-- begin DATA EXCERPT --

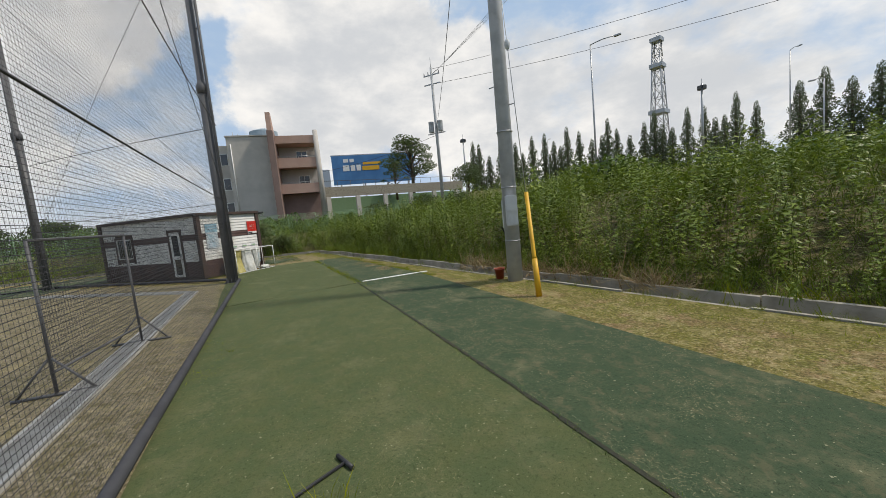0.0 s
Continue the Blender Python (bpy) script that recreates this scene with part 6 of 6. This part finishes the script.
mast(44.0, -64.2, H(44.0, -64.2), 17.4 - H(44.0, -64.2))
mast(7.0, -85.0, 5.5, 12.5)


def lattice_tower():
    root = thing("lattice_tower", (41.8, -135.3, 5.4), 10, "tall red and white steel lattice communication tower", "tower")
    tall, levels = 41.0, 10
    half = lambda z: 1.5 * (1 - z / tall) + 0.95
    for sx in (-1, 1):
        for sy in (-1, 1):
            part("leg", tubed([(sx * half(z), sy * half(z), z) for z in (0, tall * 0.6, tall)], 0.17, 5), M["steel"], root)
    for i in range(levels):
        z0, z1 = tall * i / levels, tall * (i + 1) / levels
        a0, a1 = half(z0), half(z1)
        for s in (-1, 1):
            for p, q in (((-a0, s * a0, z0), (a1, s * a1, z1)), ((a0, s * a0, z0), (-a1, s * a1, z1)), ((s * a0, -a0, z0), (s * a1, a1, z1)), ((s * a0, a0, z0), (s * a1, -a1, z1)), ((-a1, s * a1, z1), (a1, s * a1, z1)), ((s * a1, -a1, z1), (s * a1, a1, z1))):
                part("brace", tubed([p, q], 0.09, 4), M["steel"], root)
    for z in (20.0, 33.5, tall):
        h = half(z) + 0.55
        part("platform", boxed(-h, h, -h, h, z - 0.12, z + 0.12), M["steel"], root)
        for k in range(4):
            part("platform_rail", boxed(-h, h, h - 0.06, h, z + 0.12, z + 1.0, m=Matrix.Rotation(k * math.pi / 2, 4, "Z")), M["steel"], root)
    part("aerial", tubed([(0, 0, tall), (0, 0, tall + 2.5)], 0.12, 6), M["steel"], root)


lattice_tower()


def leaf_cloud(rng, n, size):
    """Loose leaves as small crossed cards inside the unit ball, thicker near its skin."""
    p = rng.normal(0, 1, (n, 3))
    p = p / np.linalg.norm(p, axis=1, keepdims=True) * (rng.uniform(0.25, 1, (n, 1)) ** 0.45)
    q = np.array([(-0.5, -0.32, 0), (0.5, -0.28, 0.05), (0.45, 0.3, 0), (-0.4, 0.34, -0.06)]) * size
    a = rng.uniform(0, 6.28, (n, 3))
    m = np.zeros((n, 4, 4))
    m[:, :3, :3] = [np.array(Euler(tuple(x)).to_matrix()) for x in a]
    m[:, :3, 3], m[:, 3, 3] = p, 1
    return strew((q, np.array([(0, 1, 2, 3)])), m)


CLOUDS_ = [leaf_cloud(np.random.default_rng(300 + i), 330, 0.17) for i in range(4)]


def leafy_tree(name, x, y, z, tall, wide, label, seed, mat=None, spire=False, category="tree", group="", clumps=9, kind="", tiers=False):
    """A far tree: tapered trunk, limbs, and a crown of many loose clumps of leaves."""
    rng = np.random.default_rng(seed)
    root = thing(name, (x, y, z), float(rng.uniform(0, 360)), label, category, group, kind)
    wood, limbs = bmesh.new(), bmesh.new()
    tube(wood, [(0, 0, -0.4), (0.05 * wide, 0, tall * 0.4), (0, 0.04 * wide, tall * 0.85)], [0.035 * tall, 0.022 * tall, 0.006 * tall], 7)
    centres = []
    for i in range(clumps):
        t = (i + 0.5) / clumps
        a = i * 2.4 + rng.uniform(-0.5, 0.5)
        if spire:
            zc, rr, s = tall * (0.14 + 0.82 * t), wide * 0.35 * (1 - t), wide * (0.62 * (1 - t) + 0.16)
            sc = (s, s, tall / clumps * 1.15)
        elif tiers:
            zc, rr, s = tall * (0.42 + 0.52 * t), wide * rng.uniform(0.35, 0.85) * (1.1 - 0.8 * t), wide * rng.uniform(0.22, 0.38)
            sc = (s, s, s * 0.42)
        else:
            zc, rr, s = tall * (0.38 + 0.5 * t), wide * 0.62 * math.sin(0.5 + 2.4 * t), wide * rng.uniform(0.34, 0.5)
            sc = (s, s, s * 0.75)
        c = (rr * math.cos(a), rr * math.sin(a), zc)
        centres.append((c, sc))
        tube(limbs, [(0, 0, zc * 0.7), (c[0] * 0.8, c[1] * 0.8, zc)], [0.012 * tall, 0.004 * tall], 5)
    part("trunk", wood, M["bark"], root)
    tagged(part("branchwork", limbs, M["bark"], root), kind="stuff")
    pieces = []
    for c, sc in centres:
        v, f = CLOUDS_[rng.integers(0, 4)]
        pieces.append((v * sc + c, f))
    v, f = join(pieces)
    link("crown", fast_mesh("crown", v, f), mat or M["far_leaf"], root)
    return root


leafy_tree("pine_tree", 38.5, -48.5, 5.0, 11.5, 5.6, "spreading dark pine behind a parapet", 1, clumps=24, tiers=True)
leafy_tree("pine_tree", 33.5, -43.0, 5.0, 6.5, 2.6, "small dark pine behind a parapet", 2, clumps=14, tiers=True)
for i in range(28):
    az = radians(126 + i * 1.35 + (0.4 * math.sin(i * 5)))
    dist = 118 + 4 * math.sin(i * 3.3)
    x, y = -18 + dist * math.sin(az), -21 + dist * math.cos(az)
    leafy_tree("conifer", x, y, H(x, y), 16.0 + 2.8 * math.sin(i * 1.7 + 1), 3.3, "spire-shaped conifer in a row, hazed to grey-green", 50 + i, M["conifer"], spire=True, category="conifer", group="row of conifers", clumps=12)
for i in range(7):
    az = radians(167 + i * 2.0)
    dist = 88
    x, y = -18 + dist * math.sin(az), -21 + dist * math.cos(az)
    leafy_tree("conifer", x, y, H(x, y), 13.0 + 1.5 * math.sin(i * 2.1), 3.3, "spire-shaped conifer in a row, hazed to grey-green", 90 + i, M["conifer"], spire=True, category="conifer", group="row of conifers", clumps=12)
for i, (x, y, t, w_) in enumerate(((30, -46, 4.0, 2.8), (14, -38, 2.4, 2.2), (24, -36, 2.8, 2.2), (20, -46, 3.6, 2.6), (40, -62, 6.0, 3.6))):
    leafy_tree("roadside_bush", x, y, H(x, y) - 0.1, t, w_, "rounded dark green roadside bush", 130 + i, category="bush", group="bushes on the bank", clumps=10)


for i, (x, y, t, w_) in enumerate(((31.0, 3.0, 4.6, 2.6), (36.0, 10.0, 5.0, 3.2), (27.5, -3.5, 3.6, 2.2), (40.0, 1.0, 4.6, 3.0))):
    leafy_tree("field_tree", x, y, H(x, y) - 0.1, t, w_, "round dark tree beyond a wire fence", 170 + i, group="trees beyond the fence", clumps=12)


FINE = [leaf_cloud(np.random.default_rng(320 + i), 360, 0.13) for i in range(4)]


def grove(name, spots_, label, seed, mat, heaps=5, leaves=None):
    """Far woods: many clumps joined into one mass."""
    rng = np.random.default_rng(seed)
    pieces = []
    for x, y, z, r, h in spots_:
        for _ in range(heaps):
            v, f = (leaves or CLOUDS_)[rng.integers(0, 4)]
            s = r * rng.uniform(0.5, 0.8) * (5 / heaps) ** 0.4
            pieces.append((v * (s, s, h * rng.uniform(0.35, 0.55)) + (x + rng.normal(0, r * 0.45), y + rng.normal(0, r * 0.45), z + h * rng.uniform(0.3, 0.62)), f))
    v, f = join(pieces)
    return tagged(link(name, fast_mesh(name, v, f), mat), label, "trees", kind="stuff")


rng_ = np.random.default_rng(77)
belt = [(x, 74 + rng_.normal(0, 3), 0, 3.0, rng_.uniform(2.6, 5.2)) for x in np.arange(-75, 6, 3.4)]
grove("field_hedge", belt, "dark hedge and small trees beyond a sports field", 1, M["far_leaf"], 9, FINE)
belt = [(x, 230 + 0.2 * x + rng_.normal(0, 8), -1, 9.0, rng_.uniform(5, 10)) for x in np.arange(-260, 60, 11)]
grove("river_woods", belt, "distant dark band of riverside trees", 2, M["far_leaf"])
belt = [(120 + 60 * math.sin(i), 40 + i * 7.0, -1.5, 6.5, rng_.uniform(4, 8)) for i in range(26)]
grove("meadow_trees", belt, "distant line of trees across a meadow", 3, M["far_leaf"])
belt = [(34 + rng_.uniform(0, 60), 20 + rng_.uniform(0, 90), -0.8, 1.7, rng_.uniform(1.2, 2.6)) for i in range(46)]
grove("meadow_shrubs", belt, "pale green shrubs scattered over a meadow", 4, M["willow"])
belt = [(-8 + rng_.uniform(-60, 14), -33 - rng_.uniform(8, 40), 1.5, 2.6, rng_.uniform(1.8, 3.2)) for i in range(60)]
grove("bank_scrub", belt, "dense green scrub on a bank", 5, M["weed"])

belt = [(21.6 + 1.1 * math.sin(i * 2.1) + 0.04 * i, -5.0 - i * 1.15, 0.9, 1.2, rng_.uniform(1.4, 2.6)) for i in range(34)]
grove("fence_scrub", belt, "green scrub behind a wire fence", 6, M["weed"])

# skyline, hills, river, viaduct, stadium
for i in range(96):
    az = radians(-48 + i * 0.66 + 0.3 * math.sin(i * 2.7))
    dist = 1500 + 260 * math.sin(i * 1.9)
    tall = 46 + 26 * abs(math.sin(i * 1.31)) + 12 * math.sin(i * 0.37)
    r = thing("apartment_block", (dist * math.sin(az), dist * math.cos(az), -2), math.degrees(-az), "pale hazy apartment tower on the skyline", "building", "skyline towers")
    wide = 7 + 6 * abs(math.sin(i * 3.1))
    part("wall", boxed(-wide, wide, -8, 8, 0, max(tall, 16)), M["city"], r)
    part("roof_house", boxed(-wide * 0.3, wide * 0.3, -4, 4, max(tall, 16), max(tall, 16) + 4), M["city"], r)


def ridge(name, az0, az1, dist, tall, seed):
    rng = np.random.default_rng(seed)
    n = 60
    v, ph = [], rng.uniform(0, 6.28, 4)
    for i in range(n + 1):
        t = i / n
        a = radians(az0 + (az1 - az0) * t)
        h = tall * math.sin(math.pi * t) ** 0.8 * (0.75 + 0.2 * math.sin(5 * t + ph[0]) + 0.1 * math.sin(13 * t + ph[1])) + 1
        for d, z in ((dist, -8), (dist + 120, h), (dist + 500, -8)):
            v.append((d * math.sin(a), d * math.cos(a), z))
    f = [(3 * i + k, 3 * i + k + 1, 3 * i + k + 4, 3 * i + k + 3) for i in range(n) for k in range(2)]
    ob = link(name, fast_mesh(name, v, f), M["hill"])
    return tagged(ob, "low hazy blue-green hill on the horizon", "hill", kind="structure")


ridge("hill", 44, 72, 2300, 85, 1)
ridge("hill", -60, -20, 2400, 70, 2)
ridge("hill", 100, 190, 700, 34, 3)
river = bmesh.new()
vs = [river.verts.new(p) for p in ((-900, 118, 0.05), (60, 118, 0.05), (60, 205, 0.05), (-900, 205, 0.05))]
river.faces.new(vs)
tagged(part("river", river, M["water"]), "grey river beyond a field", "river", kind="structure")


def viaduct():
    root = thing("viaduct", (330, 300, 0), -38, "long pale concrete road viaduct in the distance", "viaduct")
    part("deck", boxed(-120, 130, -5, 5, 9.5, 12.0), M["kerb"], root)
    part("barrier", boxed(-120, 130, -5.2, -4.9, 12.0, 13.2), M["white_paint"], root)
    for i in range(11):
        part("pier", boxed(-118 + i * 24, -115 + i * 24, -2, 2, -3, 9.5), M["kerb"], root)


def rail_fence():
    root = thing("rail_fence", label="dark timber rail fence across a meadow", category="fence")
    spots_ = [(38.0 + 1.5 * math.sin(y * 0.08), y, H(38.0, y)) for y in np.arange(14, 92, 2.6)]
    for (ax, ay, az_), (bx, by, bz) in zip(spots_, spots_[1:]):
        part("post", tubed([(ax, ay, az_ - 0.3), (ax, ay, az_ + 1.15)], 0.07, 6), M["bark"], root)
        for z in (0.5, 0.95):
            part("rail", tubed([(ax, ay, az_ + z), (bx, by, bz + z)], 0.05, 5), M["bark"], root)


rail_fence()
viaduct()


def stadium():
    root = thing("stadium", (430, 62, 0), 90, "distant stadium with a pale arched roof", "stadium")
    bm = bmesh.new()
    rows = []
    for j in range(2):
        rows.append([bm.verts.new((-48 + 96 * i / 24, -20 + 40 * j, 9 + 13 * math.sin(math.pi * i / 24))) for i in range(25)])
    for i in range(24):
        bm.faces.new((rows[0][i], rows[0][i + 1], rows[1][i + 1], rows[1][i]))
    bmesh.ops.solidify(bm, geom=bm.faces[:], thickness=1.0)
    part("roof", bm, M["city"], root)
    part("stand", boxed(-44, 44, -14, 14, -2, 9), M["white_paint"], root)
    for i in range(14):
        part("roof_rib", tubed([(-44 + i * 6.8, -20.5, 8.5 + 12.5 * math.sin(math.pi * (4 + i * 6.8) / 96)), (-44 + i * 6.8, 20.5, 8.5 + 12.5 * math.sin(math.pi * (4 + i * 6.8) / 96))], 0.5, 5), M["white_paint"], root)


stadium()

-- end DATA EXCERPT --

REQUIREMENT> Exactly restate the lines from the beginning of the data through the line with "mast(7.0, -85.0, 5.5, 12.5)", and no others, keeping pictures out.

RESPONSE TO THE EXERCISE>
0.0 s
Continue the Blender Python (bpy) script that recreates this scene with part 6 of 6. This part finishes the script.
mast(44.0, -64.2, H(44.0, -64.2), 17.4 - H(44.0, -64.2))
mast(7.0, -85.0, 5.5, 12.5)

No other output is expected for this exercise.